With its hand forced, and obligated to proceed in the case of a well-publicized murder in Washington, the U.S. government did a great deal to subvert the case. Documents were leaked to the press which linked Letelier to Cuba, effectively smearing him and creating a false red herring that was used both to justify murder and to divert inquiry away from our warm friends in Chile. Although the CIA knew from the day of the murder that DINA agents had come in to do a job, this was hidden from the press and from other parts of the government as long as possible, and the false trail of suggestions of a left-terrorist murder was pushed by people who knew this was a lie.

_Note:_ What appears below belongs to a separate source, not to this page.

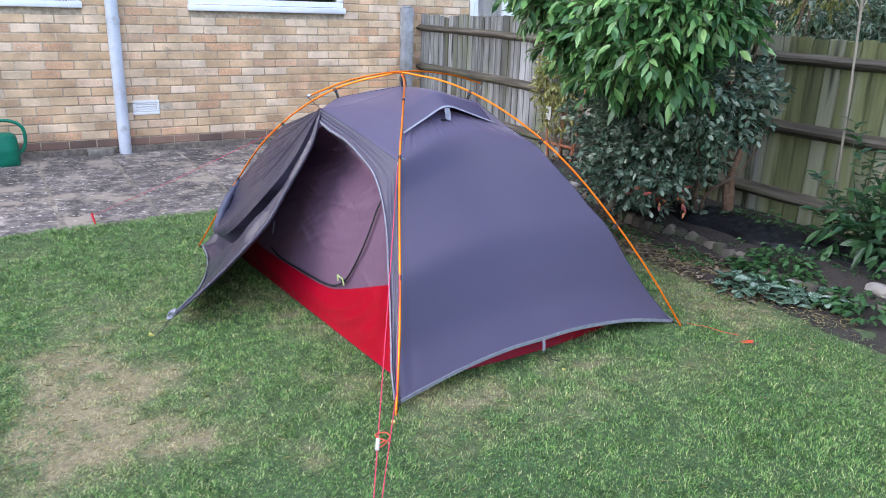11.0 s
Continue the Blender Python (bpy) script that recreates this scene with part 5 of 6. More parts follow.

Thus the prosecution of the murderers was carried out by a government that was so compromised by its own lies and suppressions and hamstrung by its own involvement and collaboration with the Cuban and Chilean assassins, that it was inevitable that the case would be conveniently "lost." The United States government chose not to interfere with the death squad at work on U.S. soil before the fact-and it was therefore not going to be able to prosecute successfully after the fact. The United States was one of the sponsors of Operation Condor, had trained the Cuban terrorist trigger man, and had been instrumental in bringing into existence the Pinochet regime. This set of relationships, with its potential for "gray-mail," and its connection with our "security interests," means that the terrorists of Operation Condor, like the Cuban refugee terror network are our progeny. We are not likely to hurt our own.